**GIVEN PROBLEM**
Restate all the material verbatim, except for the pictures.

**DATA**
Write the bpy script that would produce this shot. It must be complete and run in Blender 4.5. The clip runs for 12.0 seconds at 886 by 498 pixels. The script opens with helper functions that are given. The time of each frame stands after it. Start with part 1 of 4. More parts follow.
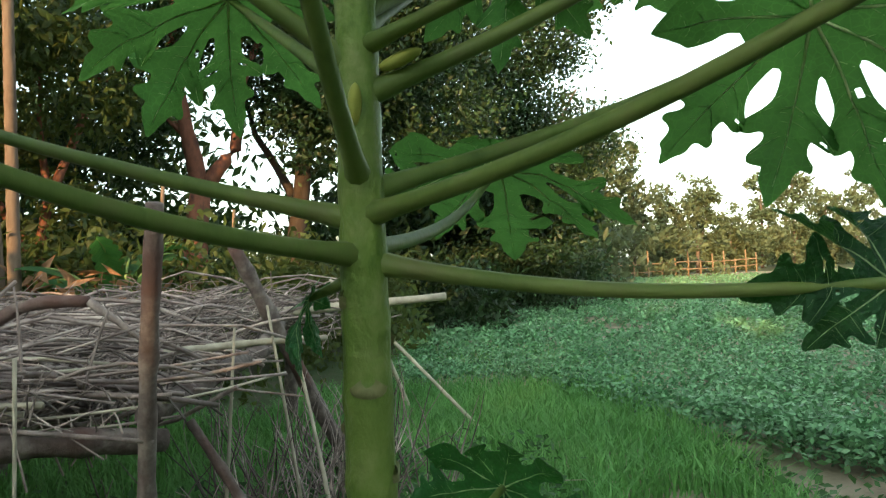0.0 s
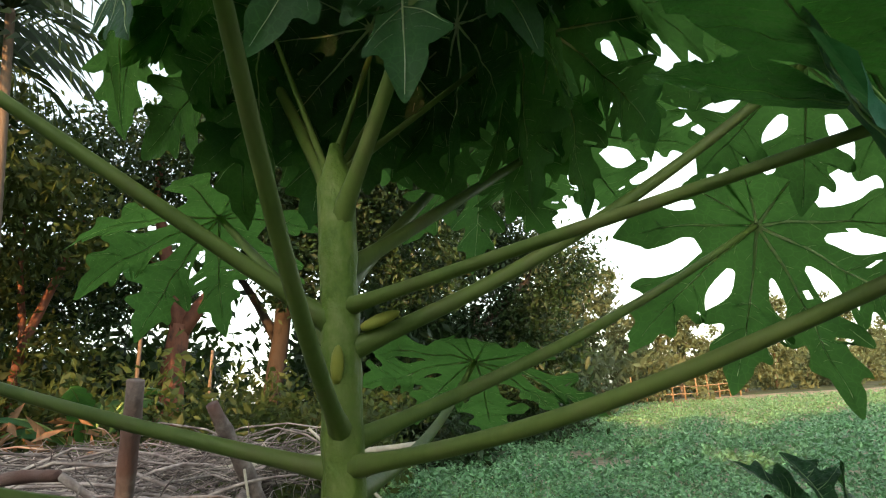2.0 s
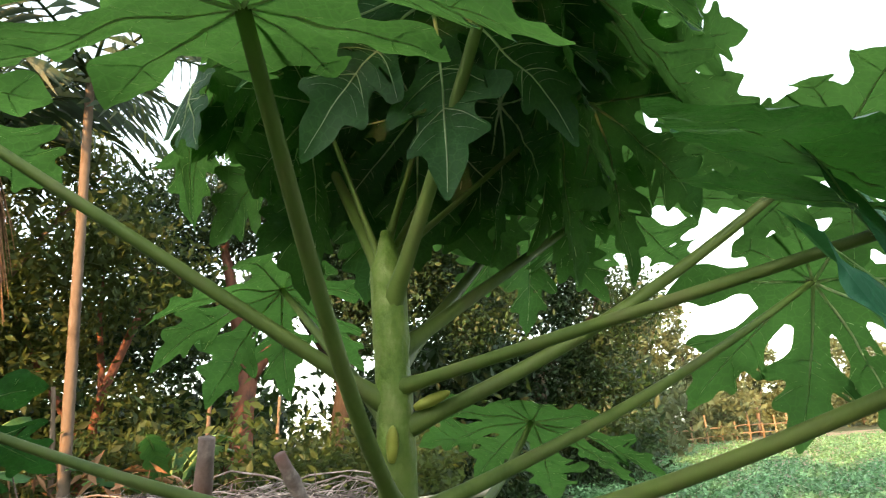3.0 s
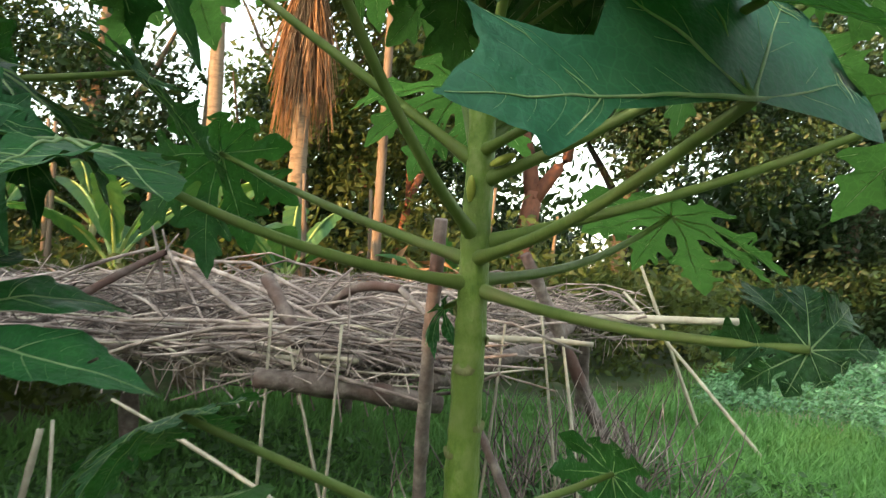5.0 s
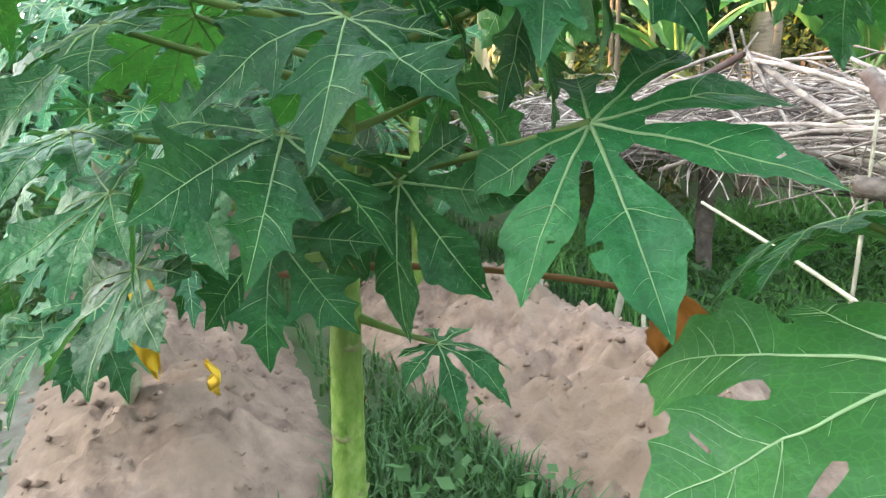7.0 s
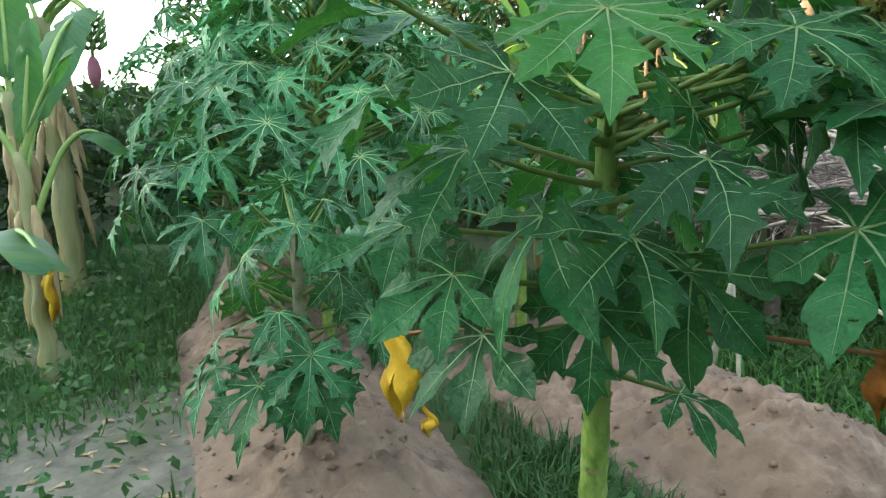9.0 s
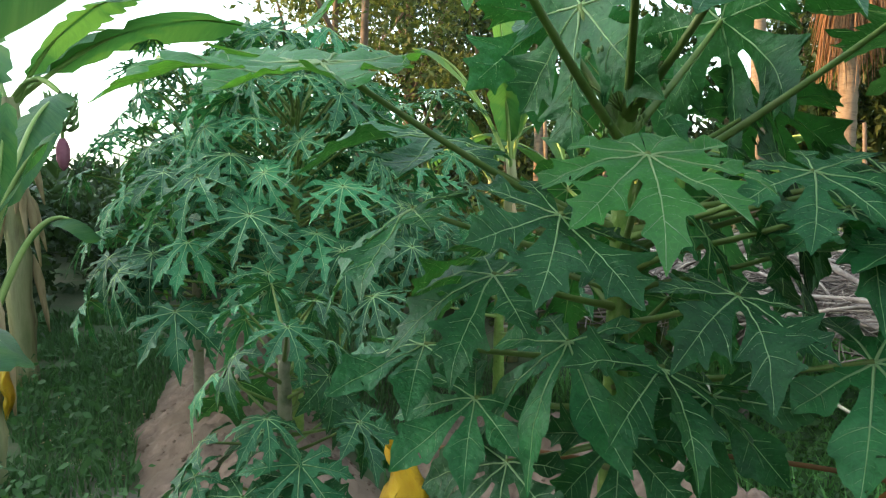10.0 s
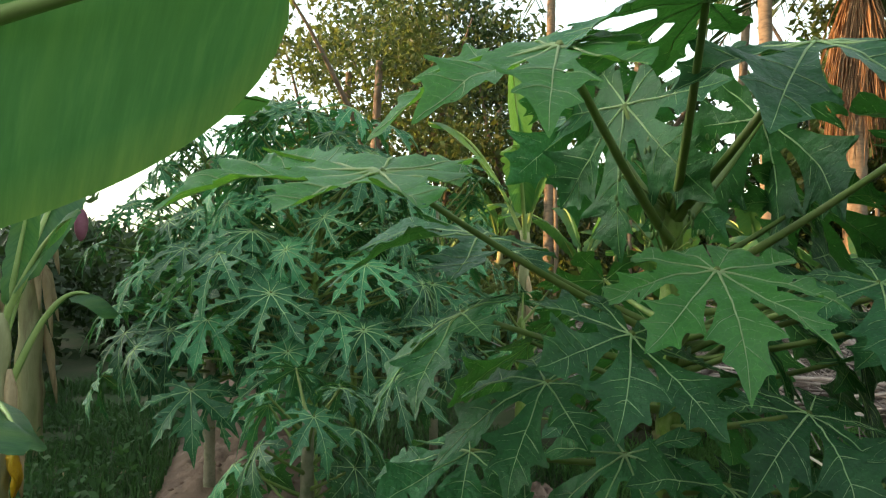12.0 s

**CORRECT OUTPUT**
Write the bpy script that would produce this shot. It must be complete and run in Blender 4.5. The clip runs for 12.0 seconds at 886 by 498 pixels. The script opens with helper functions that are given. The time of each frame stands after it. Start with part 1 of 4. More parts follow.
0.0 s
2.0 s
3.0 s
5.0 s
7.0 s
9.0 s
10.0 s
12.0 s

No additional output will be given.